Iranshah’s three century-long stay in Navsari came to an end in 1740 after the Sanjanas, with the authority of the gaikwad of Baroda, moved the sacred fire to Valsad or Bulsar (with Navsari deprived of the holy fire, the Bhagarias in 1765 consecrated their own Atash Behram). Two years later, they chose a small seaside village, Udvada, as the new home of Iranshah and the seat of the Sanjana panthak. The fire was brought into the home of Mobed Mehernosh Hormuzd Bhathela on 28 October 1742. It was housed in several other residences and buildings before Bai Motlibai Wadia commissioned the current-day structure to be built in 1894.

* * *

Jhanda Chowk, Udvada.

Udvada occupies a special place in the hearts of all Parsis. For me, it is especially personal. I am a descendant of two of the nine priestly families of Udvada—the Patels and the Mirzas—and three of my grandparents came from that village. Regardless, I had my first opportunity to visit Udvada only last weekend. I was well-acquainted with the common narrative of Udvada’s decline—its steady abandonment by Parsi residents, its crumbling and shuttered houses, and the continuous erasure of its history as old Parsi residences come down one-by-one.

Nevertheless, seeing the state of Udvada firsthand still came as a shock. I am not referring to the Atash Behram itself, which was recently refurbished in relation to the 1290th salgreh (anniversary) of the fire’s consecration. I refer to the village, which I believe that we must hold in equal reverence as it has been the setting for so much Parsi Zoroastrian history and tradition. Parsis might equate Udvada to Mecca or Jerusalem. But neither of those two holy centers is in such a neglected, decrepit, and shameful state.

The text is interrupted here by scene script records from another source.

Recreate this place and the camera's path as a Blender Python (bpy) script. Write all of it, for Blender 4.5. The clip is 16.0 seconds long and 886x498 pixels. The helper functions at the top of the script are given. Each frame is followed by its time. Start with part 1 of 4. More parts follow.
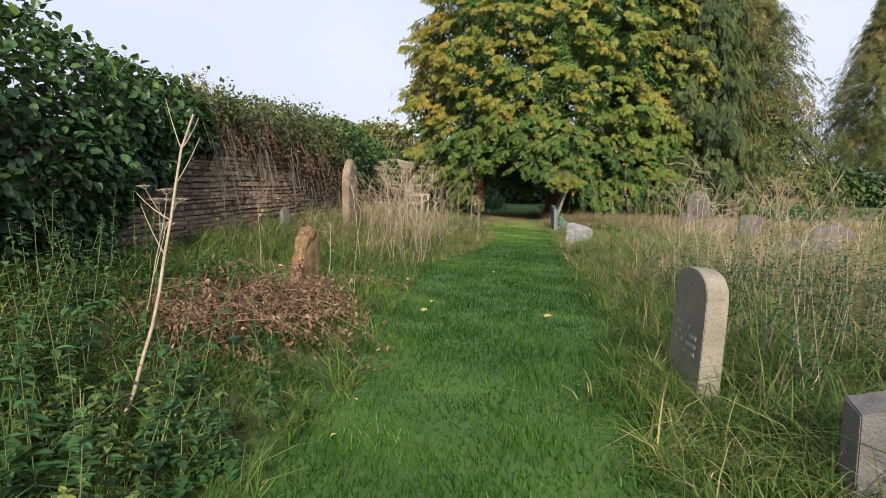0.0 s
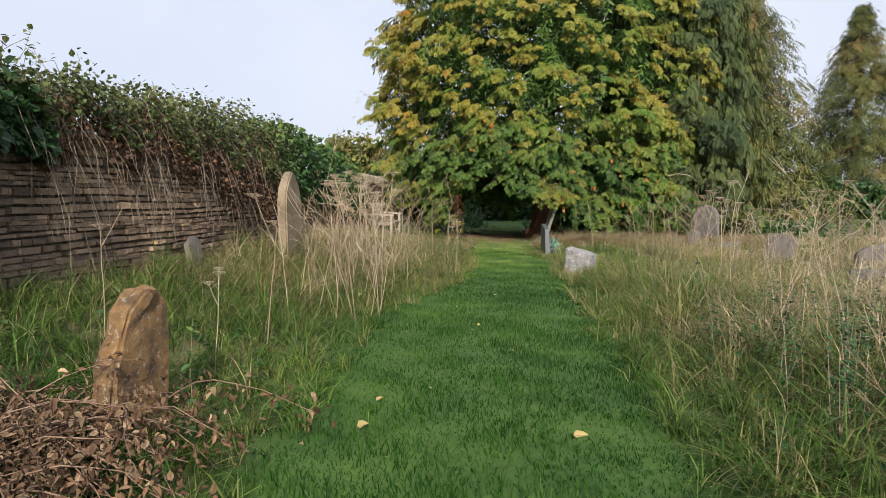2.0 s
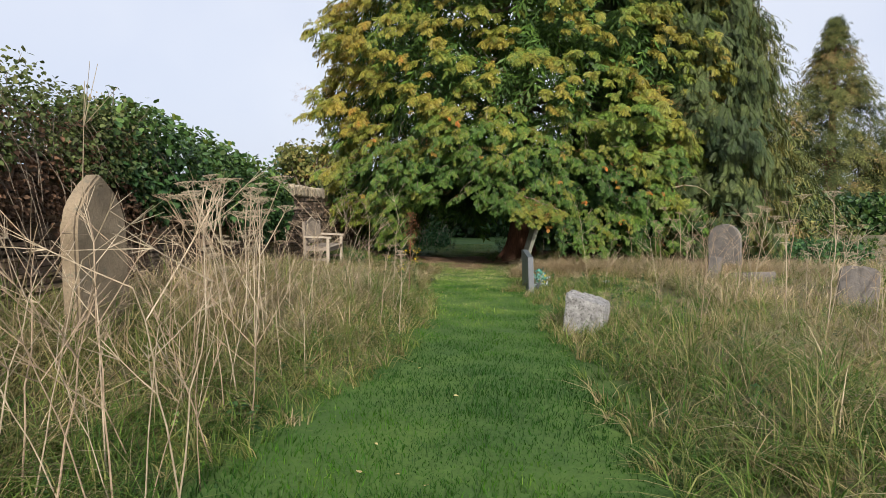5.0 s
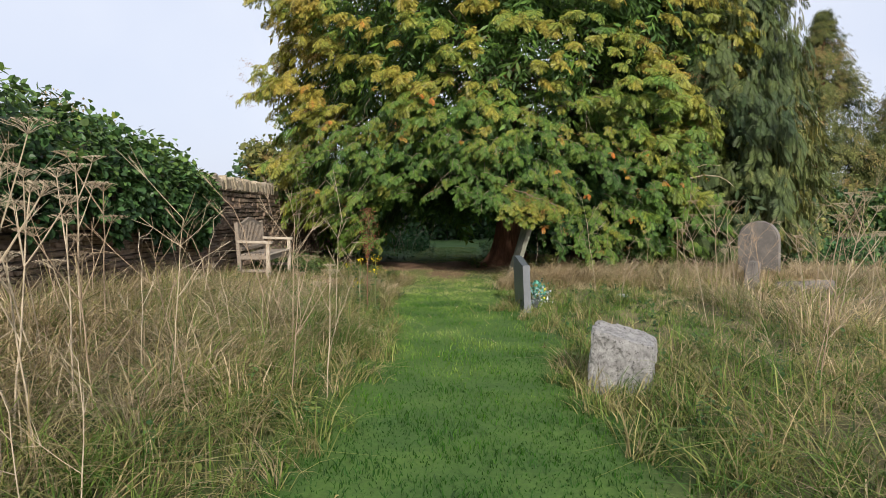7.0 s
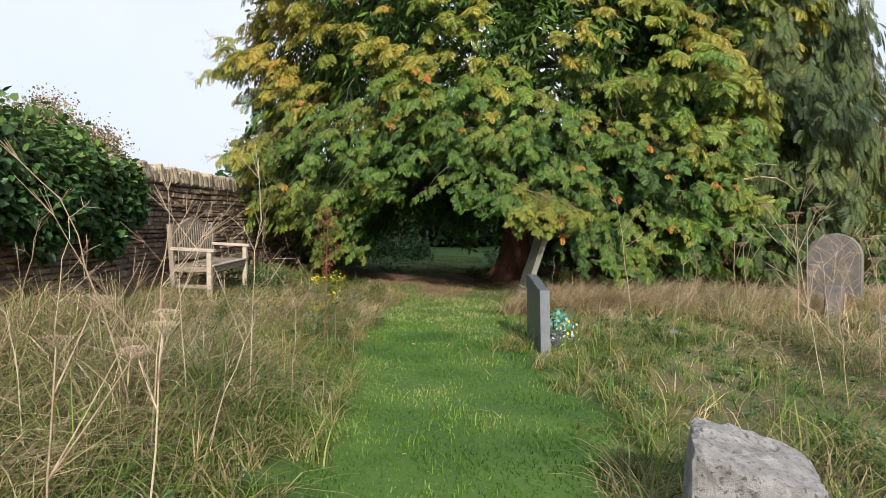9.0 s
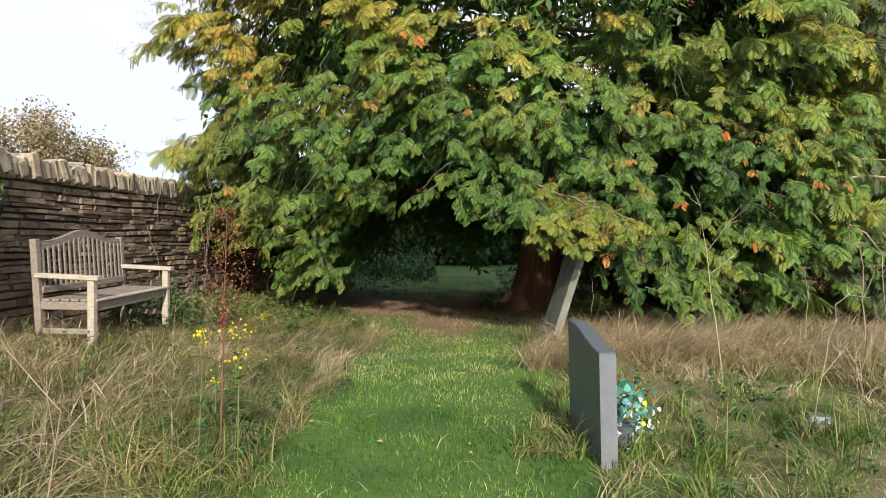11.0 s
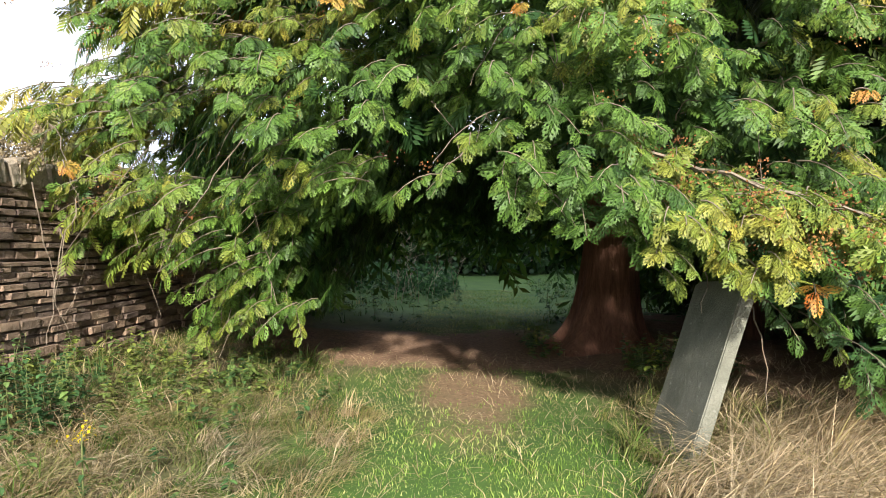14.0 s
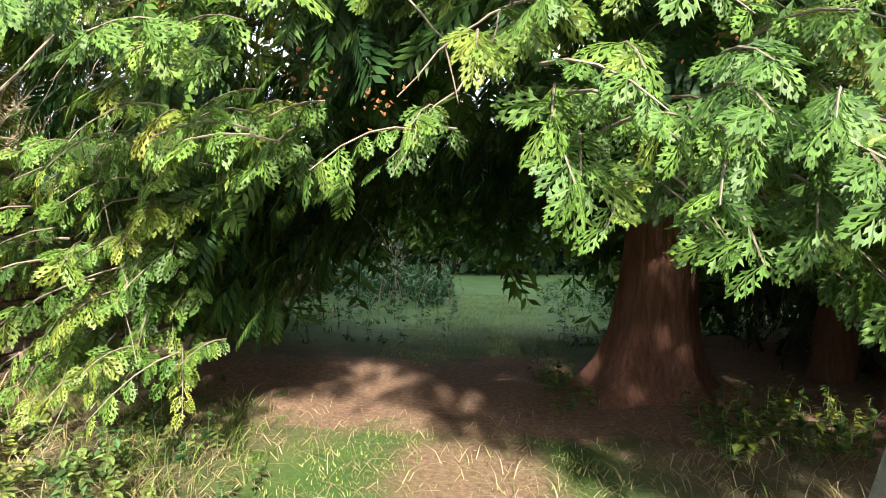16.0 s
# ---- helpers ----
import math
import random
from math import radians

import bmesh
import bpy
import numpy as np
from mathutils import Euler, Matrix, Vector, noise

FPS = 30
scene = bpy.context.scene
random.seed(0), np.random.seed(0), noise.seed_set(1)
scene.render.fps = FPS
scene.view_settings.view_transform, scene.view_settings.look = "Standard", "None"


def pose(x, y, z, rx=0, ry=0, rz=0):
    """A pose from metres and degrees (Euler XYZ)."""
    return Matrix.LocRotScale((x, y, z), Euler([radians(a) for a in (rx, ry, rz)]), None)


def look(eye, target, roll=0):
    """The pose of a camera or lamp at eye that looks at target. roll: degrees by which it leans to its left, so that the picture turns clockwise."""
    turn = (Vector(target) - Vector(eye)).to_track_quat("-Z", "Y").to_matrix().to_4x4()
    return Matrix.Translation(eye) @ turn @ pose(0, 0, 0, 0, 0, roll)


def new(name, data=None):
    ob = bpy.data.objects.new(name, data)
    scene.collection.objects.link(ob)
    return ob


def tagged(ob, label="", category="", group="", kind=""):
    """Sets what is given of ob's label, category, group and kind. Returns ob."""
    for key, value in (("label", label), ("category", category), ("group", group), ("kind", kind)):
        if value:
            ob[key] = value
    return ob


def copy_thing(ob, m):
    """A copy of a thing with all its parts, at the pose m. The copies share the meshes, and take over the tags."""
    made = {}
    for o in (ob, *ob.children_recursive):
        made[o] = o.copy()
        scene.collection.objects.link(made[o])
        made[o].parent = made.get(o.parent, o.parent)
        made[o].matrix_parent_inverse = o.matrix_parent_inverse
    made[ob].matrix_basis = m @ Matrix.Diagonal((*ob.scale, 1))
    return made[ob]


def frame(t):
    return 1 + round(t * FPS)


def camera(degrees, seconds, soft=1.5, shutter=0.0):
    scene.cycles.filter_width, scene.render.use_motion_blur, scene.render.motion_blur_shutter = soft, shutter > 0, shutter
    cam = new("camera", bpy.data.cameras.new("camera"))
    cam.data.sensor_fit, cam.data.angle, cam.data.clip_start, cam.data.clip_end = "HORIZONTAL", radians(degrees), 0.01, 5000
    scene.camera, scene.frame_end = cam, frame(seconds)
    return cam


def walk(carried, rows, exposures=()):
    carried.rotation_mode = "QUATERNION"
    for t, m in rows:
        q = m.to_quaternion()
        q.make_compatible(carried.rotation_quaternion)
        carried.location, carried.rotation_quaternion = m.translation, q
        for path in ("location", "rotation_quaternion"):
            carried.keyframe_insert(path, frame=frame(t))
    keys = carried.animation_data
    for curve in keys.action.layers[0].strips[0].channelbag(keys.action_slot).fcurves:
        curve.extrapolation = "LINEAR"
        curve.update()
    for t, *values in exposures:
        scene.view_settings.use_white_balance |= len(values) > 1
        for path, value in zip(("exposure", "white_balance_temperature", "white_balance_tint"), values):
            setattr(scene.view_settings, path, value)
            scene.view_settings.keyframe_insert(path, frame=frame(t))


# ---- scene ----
cam = camera(70.0, 16.0, soft=0.65)
PATH = [
    (0, (1.064, 0.427, 1.294), (0.815, 2.4, 1.087), 1.3),
    (0.5, (1.026, 1.123, 1.293), (0.849, 3.106, 1.106), 0.6),
    (1, (0.95, 1.768, 1.279), (0.774, 3.751, 1.097), 0.7),
    (1.5, (0.967, 2.416, 1.309), (0.805, 4.402, 1.14), 0.9),
    (2, (0.894, 3.068, 1.311), (0.707, 5.053, 1.156), 0.5),
    (2.5, (0.84, 3.698, 1.353), (0.645, 5.684, 1.206), 0.4),
    (3, (0.827, 4.257, 1.444), (0.643, 6.242, 1.29), 0.8),
    (3.5, (0.743, 4.928, 1.444), (0.598, 6.918, 1.301), 0.9),
    (4, (0.727, 5.523, 1.469), (0.625, 7.515, 1.316), 1.1),
    (4.2, (0.752, 5.76, 1.501), (0.649, 7.752, 1.355), 0.9),
    (6.3, (1.092, 8.725, 1.189), (1.023, 10.722, 1.103), -0.4),
    (6.5, (1.053, 8.946, 1.2), (0.993, 10.943, 1.103), -0.4),
    (7, (1.009, 9.581, 1.317), (0.963, 11.577, 1.213), -0.1),
    (7.5, (0.981, 10.119, 1.345), (0.933, 12.116, 1.247), 0.1),
    (8, (1.048, 10.722, 1.326), (1.006, 12.719, 1.224), 0.2),
    (8.5, (1.085, 11.299, 1.315), (1.037, 13.295, 1.212), 0.8),
    (9, (1.141, 11.906, 1.3), (1.074, 13.903, 1.214), 0.9),
    (9.2, (1.145, 12.188, 1.268), (1.083, 14.185, 1.181), 1.0),
    (11.3, (1.196, 14.887, 1.273), (1.084, 16.883, 1.243), 0.8),
    (11.5, (1.178, 15.116, 1.283), (1.06, 17.112, 1.25), 0.8),
    (12, (1.141, 15.721, 1.319), (1.01, 17.717, 1.294), 1.0),
    (12.5, (1.029, 16.326, 1.324), (0.88, 18.321, 1.299), 1.2),
    (13, (1.017, 16.928, 1.321), (0.867, 18.922, 1.291), 1.0),
    (13.5, (0.996, 17.524, 1.327), (0.837, 19.518, 1.306), 0.9),
    (14, (0.969, 18.105, 1.351), (0.796, 20.097, 1.33), 0.5),
    (14.5, (0.999, 18.739, 1.377), (0.823, 20.732, 1.349), 0.8),
    (15, (0.9, 19.237, 1.393), (0.723, 21.229, 1.359), 1.5),
    (15.5, (0.921, 19.798, 1.374), (0.758, 21.791, 1.353), 1.1),
    (16, (0.853, 20.252, 1.448), (0.69, 22.245, 1.406), 1.3),
]
walk(cam, [(t, look(eye, target, roll)) for t, eye, target, roll in PATH], [(0, 0.3), (4, 0.22), (7.5, 0.3), (9.2, 0.48), (11.3, 0.65), (13, 0.92), (14.5, 1.42), (16, 1.92)])

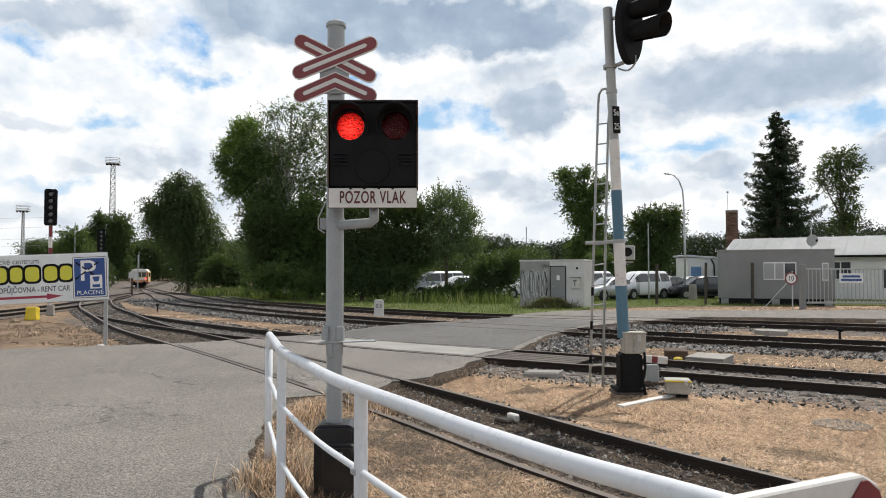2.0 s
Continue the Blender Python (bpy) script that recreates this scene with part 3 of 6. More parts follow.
def along(index, lo, hi, n, x0, x1, y1=60):
    line = CENTRE[index]
    nn = normals2(line)
    ok = (line[:, 0] > x0) & (line[:, 0] < x1) & (line[:, 1] < y1)
    i = rng.choice(np.flatnonzero(ok), n)
    t = rng.uniform(0, 0.6, n)
    d = np.stack([-nn[i, 1], nn[i, 0]], 1)
    p = line[i] + nn[i] * rng.uniform(lo, hi, n)[:, None] + d * t[:, None]
    return p[~inside(p[:, 0], p[:, 1], ROAD)]


stones("ballast_stones", along(1, -2.1, 2.2, 9000, -11, 13), 0.032, "loose grey ballast stones along the branch track", -0.12)
stones("ballast_stones", along(2, -2.2, 2.4, 16000, -20, 14), 0.038, "loose grey ballast stones along the main track", -0.115)
stones("ballast_stones", along(3, -1.6, 1.6, 4000, -16, 16), 0.036, "loose grey ballast stones along the outer track", -0.12)
stones("ballast_stones", along(0, -1.25, 1.25, 9000, -20, 5), 0.024, "small stones and dirt along the siding track", -0.1)
heap = np.concatenate([np.stack([rng.normal(2.75, 0.5, 900), rng.normal(17.2, 0.9, 900)], 1), np.stack([rng.normal(6.2, 1.3, 900), rng.normal(21.6, 0.8, 900)], 1), np.stack([rng.normal(-2.2, 0.6, 700), rng.normal(20.6, 0.8, 700)], 1)])
heap = heap[~inside(heap[:, 0], heap[:, 1], ROAD)]
stones("ballast_stones", heap, 0.05, "coarse pale stones piled beside the road edge", -0.08)


def blades(name, pts, length, width, lean, material, label, category, lift=SOIL):
    """Blades of grass: narrow bent strips."""
    n = len(pts)
    a = rng.uniform(0, 2 * math.pi, n)
    ln = length * rng.uniform(0.4, 1.3, n)
    tilt = np.clip(rng.normal(lean, 0.1 if lean > 1.3 else 0.28, n), 0.05, 1.54)
    d = np.stack([np.cos(a), np.sin(a)], 1)
    s = np.stack([-d[:, 1], d[:, 0]], 1) * (width * rng.uniform(0.6, 1.4, n))[:, None]
    z0 = np.array([ground_z(x, y) for x, y in pts]) + lift
    mid = pts + d * (ln * 0.45 * np.sin(tilt * 0.7))[:, None]
    tip = pts + d * (ln * np.sin(tilt))[:, None]
    zm, zt = z0 + ln * np.where(tilt > 1.15, 0.13, 0.5) * np.cos(tilt * 0.7) + 0.006, z0 + ln * np.cos(tilt) + 0.004
    v = np.zeros((n, 5, 3))
    v[:, 0, :2], v[:, 1, :2], v[:, 2, :2], v[:, 3, :2], v[:, 4, :2] = pts - s, pts + s, mid + s * 0.8, mid - s * 0.8, tip
    v[:, 0, 2] = v[:, 1, 2] = z0
    v[:, 2, 2] = v[:, 3, 2] = zm
    v[:, 4, 2] = zt
    o = 5 * np.arange(n)
    quads = np.stack([o, o + 1, o + 2, o + 3], 1).tolist()
    tris = np.stack([o + 3, o + 2, o + 4], 1).tolist()
    return tagged(soup(name, v.reshape(-1, 3), quads + tris, material), label, category, kind="stuff")


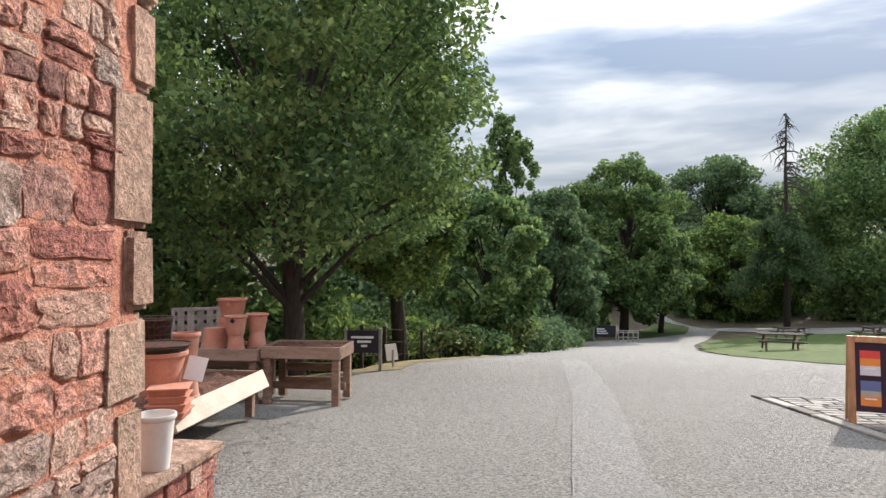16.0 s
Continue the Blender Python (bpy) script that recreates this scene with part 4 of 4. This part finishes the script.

In the following posts, I will write on two imminent threats to the village of Udvada, one external and one internal. The external threat manifests itself in the form of a major—and legally questionable—development planned on the village’s outskirts by a consortium known as Nucleus Developers. Nucleus Developers, which owns a 168-acre property just a stone’s throw away from Iranshah’s gates, is threatening to convert a bucolic landscape of mango and chikoo orchards into a massive complex of farmhouses. If built, the scheme would dwarf the village of Udvada—in area, at least.

The second threat emanates from the Parsis themselves. The community’s sheer neglect of Udvada’s impressive built heritage—its unique houses and buildings—has led to the loss of several old houses in recent years. In the place of these lovely old buildings are empty lots or ungainly concrete structures. In any other country, such heritage would be lovingly and conscientiously preserved—especially by a community that prides itself on being ‘educated.’ So much history is lost when we apply the sledgehammer indiscriminately.

Some Further Reading

The above passages of the Kisseh-e-Sanjan are taken from Allan Williams’ The Zoroastrian Myth of Migration from Iran and Settlement in the Indian Diaspora: Text, Translation and Analysis of the 16th Century Qeṣṣe-ye Sanjān, ‘The Story of Sanjan’ (Leiden: Brill, 2009). Williams provides a translation of the text as well as extensive historical commentary. Of special interest to the Parsi community is Williams’ discussion of the various dates that have been proposed for historical events such as the Parsi arrival in Sanjan. Other work on the Kisseh and early Parsi history include: Jivanji Jamshedji Modi, Dastur Bahman Kaikobad and the Kisseh-i-Sanjan: A Reply (Bombay: 1917); S.H. Hodivala, Studies in Parsi History (Bombay: 1920); S.K. Hodiwala, Parsis of Ancient India (Bombay, 1920); Modi, A Few Events in the Early History of the Parsis (Bombay: 1922); and H.E. Eduljee, Kisseh-i Sanjan (Bombay: K.R. Cama Oriental Institute, 1991). A discussion of recent archaeological digs in Sanjan—which strengthen the argument that the Parsi arrival in Gujarat was intimately linked to existing maritime networks, and perhaps ‘pre-existing’ Zoroastrian settlements in western India—can be read in Rukshana Nanji and Homi Dhalla, ‘The Landing of the Zoroastrians at Sanjan: The Archaeological Evidence,’ in John Hinnells and Alan Williams, eds., Parsis in India and the Diaspora (London: Routledge, 2007). If you can read Gujarati, the best source to consult is S.K. Hodiwala’s પાક ઈરાનશાહની તવારીખ, Pāk Īrānśahnī Tavārikh (Bombay: 1927). Also see Mitra Sharafi’s dissertation, Bella’s Case: Parsi Identity and the Law in Colonial Rangoon, Bombay and London, 1887-1925 (Princeton University), for discussion of a significant legal case involving the Iranshah Atash Behram in 1900, Navroji Manekji Wadia and others v. Dastur Kharshedji Mancherji and others.

My thanks to an anonymous caller from Udvada for pointing out errors in an earlier version of this post.